Wer glaubt, strategische Allianzen, ob mit Hyperscalern, Plattformanbietern oder geopolitischen Machtzentren, böten dauerhaften Schutz, verwechselt Nähe mit Kontrolle. Delos war kein Ausrutscher, sondern eine Blaupause.
Oft wird diese Abhängigkeit mit Geschwindigkeit gerechtfertigt. "Wir müssen jetzt auf BigTech-Super-Duper-(A.I.)-Plattformen setzen, um den Anschluss nicht zu verpassen", heißt es dann.
Doch dieser Geschwindigkeitsvorteil ist nur geliehene Zeit.
Wir kaufen uns heute Bequemlichkeit mit dem Verlust der Handlungsfähigkeit morgen.
Wir tauschen langfristige Freiheit gegen ein kurzfristiges Time-to-Market.
Appeasement ist keine Strategie
Was wir derzeit bei vielen europäischen Akteuren beobachten, ist kein langfristiger Plan, sondern situative Anpassung. Man hofft, durch Wohlverhalten, Investitionszusagen, Symbolpolitik oder stille Korrekturen aus der Schusslinie zu bleiben.
Historisch nennt man das Appeasement.
Es funktioniert nur sehr sehr selten.
Wenn nur aus einer Position der Stärke.
Und wenn es scheitert, endet es im Chaos.
Die Forschungseinrichtungen damals konnten sich nicht freikaufen, Airbus sich nicht herausverhandeln. SAP konnte sich nicht neutralisieren. Sogenannte Einkaufsgenossenschaften sind von einem Tag auf den anderen incompliant. Und auch zukünftige Projekte werden daran scheitern, wenn sie auf demselben Denkfehler aufbauen.
Die eigentliche Lektion des Jahres
Digitale Souveränität ist kein moralisches Projekt.
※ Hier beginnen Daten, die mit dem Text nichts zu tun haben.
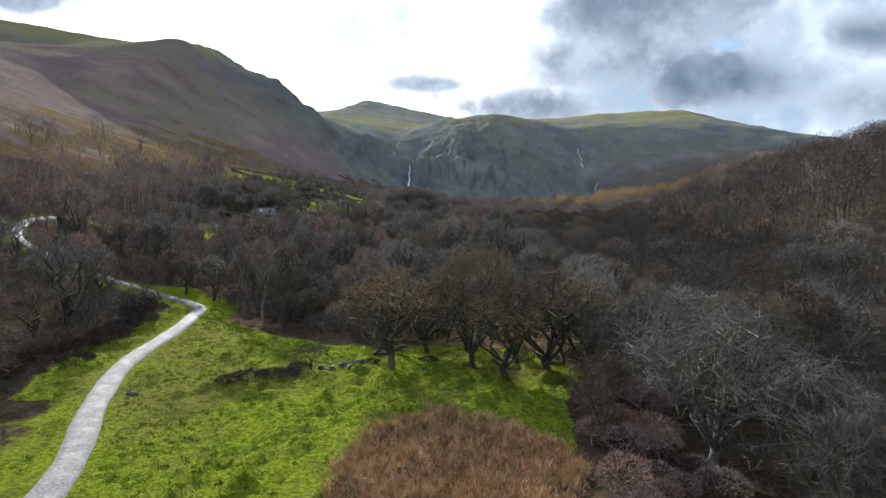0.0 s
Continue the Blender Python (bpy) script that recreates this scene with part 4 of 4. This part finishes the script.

Sie ist auch kein Anti-USA-Statement.
Sie ist Risikomanagement auf Architekturbasis.
Wer keine Alternativen aufbaut, kann nicht verhandeln.
Wer keine Exit-Strategien hat, akzeptiert fremde Entscheidungen.
Wer glaubt, „zu groß“ zu sein, hat das Spiel nicht verstanden.
Allianzen können sinnvoll sein. Partnerschaften auch.
Aber sie ersetzen keine Unabhängigkeit.
Kurz vor Weihnachten ist das keine besonders gemütliche Erkenntnis.
Aber eine notwendige.
Diese Unabhängigkeit gibt es nicht als Software-as-a-Service-Abo.
Man muss sie bauen.
Stein für Stein.
Codezeile für Codezeile.
Es ist anstrengend. Es ist teurer im Aufbau. Und es glänzt am Anfang weniger als die Keynotes aus dem Silicon Valley.
Aber es ist der einzige Weg, um an Heiligabend in fünf Jahren nicht wieder über die gleichen Abhängigkeiten klagen zu müssen.
Größe schützt nicht.
Haltung allein auch nicht.
Strukturelle Unabhängigkeit vielleicht schon.